Machine Learning for Earnings Prediction: A Nonlinear Tensor Approach for Data Integration and Completion

Abstract

Successful predictive models for financial applications often require harnessing complementary information from multiple datasets. Incorporating data from different sources into a single model can be challenging as they vary in structure, dimensions, quality, and completeness. Simply merging those datasets can cause redundancy, discrepancy, and information loss. This paper proposes a convolutional neural network-based nonlinear tensor coupling and completion framework (NLTCC) to combine heterogeneous datasets without compromising data quality.
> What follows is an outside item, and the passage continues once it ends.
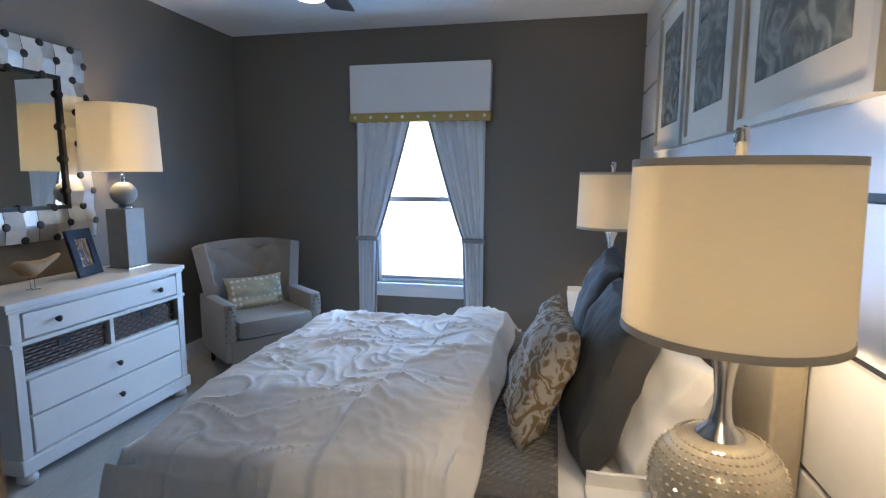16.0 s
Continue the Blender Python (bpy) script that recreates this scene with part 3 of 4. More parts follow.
CERAMIC = mat("white_ceramic", (0.74, 0.72, 0.70), 0.3, var=0.02)
soap = empty("soap_dispenser", "white ceramic soap dispenser with a chrome pump", "soap dispenser", 3.69, -0.385, 0.799)
part("bottle", lathe([(0.036, 0), (0.038, 0.004), (0.032, 0.11), (0.030, 0.150), (0.022, 0.156), (0.014, 0.158)], 32), CERAMIC, soap, smooth=True)
part("collar", lathe([(0.016, 0.157), (0.017, 0.165), (0.011, 0.180), (0.008, 0.185)], 24), CHROME, soap, smooth=True)
pump = part("pump", lathe([(0.005, 0.184), (0.005, 0.200), (0.013, 0.203), (0.013, 0.215), (0.006, 0.218)], 20), CHROME, soap, smooth=True)
part("spout", tube([(0, 0, 0.209), (0.0, -0.03, 0.212), (0.0, -0.048, 0.206)], 0.004, 8), CHROME, pump, smooth=True)
WAX = mat("ivory_wax", (0.78, 0.70, 0.56), 0.55, var=0.03)
cand = empty("pillar_candle", "ivory pillar candle on the vanity top", "candle", 3.13, -0.37, 0.90)
part("wax", lathe([(0.036, 0), (0.037, 0.004), (0.037, 0.115), (0.033, 0.12), (0.002, 0.114)], 28), WAX, cand, smooth=True)
part("wick", lathe([(0.0015, 0.112), (0.001, 0.126)], 6), DARK, cand)
hold = empty("candle_holder", "turned mercury silver candle holder under a candle", "candle holder", 3.13, -0.37, 0.799)
part("stem", lathe([(0.042, 0), (0.043, 0.006), (0.030, 0.014), (0.013, 0.03), (0.028, 0.048), (0.012, 0.064), (0.022, 0.078), (0.045, 0.09), (0.046, 0.098), (0.040, 0.1)], 28), NICKEL, hold, smooth=True)

vm = tagged(link("vanity_mirror", boxes((2.825, -0.2885, 0.905, 3.905, -0.2855, 2.22)), MIRROR), "frameless wall mirror above the vanity backsplash", "mirror")


def make_vanity_light():
    f = empty("vanity_light", "brass and glass globe vanity light mounted on the mirror", "wall light", 3.32, -0.295, 2.075)
    part("back_plate", lathe([(0.06, 0), (0.06, 0.012), (0.05, 0.018), (0.012, 0.02)], 32, m=pose(0, 0, 0, 90, 0, 0)), BRONZE, f, smooth=True)
    part("arm", tube([(0, -0.01, 0), (0, -0.06, 0.0), (0, -0.12, 0.0)], 0.011, 12), BRONZE, f, smooth=True)
    part("cross_bar", tube([(-0.24, -0.12, 0.0), (0.24, -0.12, 0.0)], 0.009, 12), BRONZE, f, smooth=True)
    for x in (-0.22, 0.0, 0.22):
        n = 14
        g = part("globe", lathe([(max(0.072 * math.sin(math.pi * (i + 0.3) / (n + 0.6)), 0.002), -0.072 * math.cos(math.pi * (i + 0.3) / (n + 0.6))) for i in range(n + 1)], 32, m=pose(x, -0.12, 0.0)), LAMPGLASS, f, "lit white glass globe", True)
        g.visible_shadow = False
        part("band", lathe([(0.0735, -0.005), (0.0765, -0.005), (0.0765, 0.005), (0.0735, 0.005)], 36, m=pose(x, -0.12, 0.012), cap=False), BRONZE, g, "brass ring", True)
        lamp("globe_lamp", "POINT", pose(3.32 + x, -0.415, 2.075), 8.4, WARM, 0.06)


make_vanity_light()


def plate(label, category, m, gangs, kind):
    """A wall plate on the plane y = 0, facing -y."""
    p = tagged(new("light_switch" if kind == "switch" else "wall_outlet"), label, category)
    p.matrix_world = m
    w = 0.07 + 0.046 * (gangs - 1)
    part("plate", boxes((-w / 2, -0.006, -0.057, w / 2, 0, 0.057)), TRIM, p, bevel=0.002)
    for g in range(gangs):
        x = (g - (gangs - 1) / 2) * 0.046
        if kind == "switch":
            part("rocker", boxes((x - 0.0165, -0.010, -0.033, x + 0.0165, -0.0062, 0.033)), CERAMIC, p, bevel=0.0015)
        else:
            for s in (-1, 1):
                o = part("receptacle", lathe([(0.0165, 0), (0.0165, 0.003), (0.014, 0.004)], 20, m=pose(x, -0.006, s * 0.02, 90, 0, 0)), CERAMIC, p)
                part("slots", boxes((x - 0.007, -0.0106, s * 0.02 - 0.002, x - 0.005, -0.0101, s * 0.02 + 0.006), (x + 0.005, -0.0106, s * 0.02 - 0.002, x + 0.007, -0.0101, s * 0.02 + 0.006)), DARK, o)
        for s in (-1, 1):
            part("screw", lathe([(0.003, 0.006), (0.003, 0.007)], 8, m=pose(x, 0, s * 0.048, 90, 0, 0)), TRIM, p)
    return p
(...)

We demonstrate the effectiveness of NLTCC in solving a specific business problem - predicting firms’ earnings from financial analysts’ earnings forecast. First, we apply NLTCC to fuse firm characteristics and stock market information into the financial analysts’ earnings forecasts data to impute missing values and improve data quality. Subsequently, we predict the next quarter’s earnings based on the imputed data. The experiments reveal that the prediction error decreases by 65% compared with the benchmark analysts’ consensus forecast. The long-short portfolio returns based on NLTCC outperform analysts’ consensus forecast and the S&P-500 index from three-day up to two-month holding period. The prediction accuracy improvement is robust with different performance metrics and various industry sectors. Notably, it is more salient for the sectors with higher heterogeneity.

Publication
2022 International Conference on AI in Finance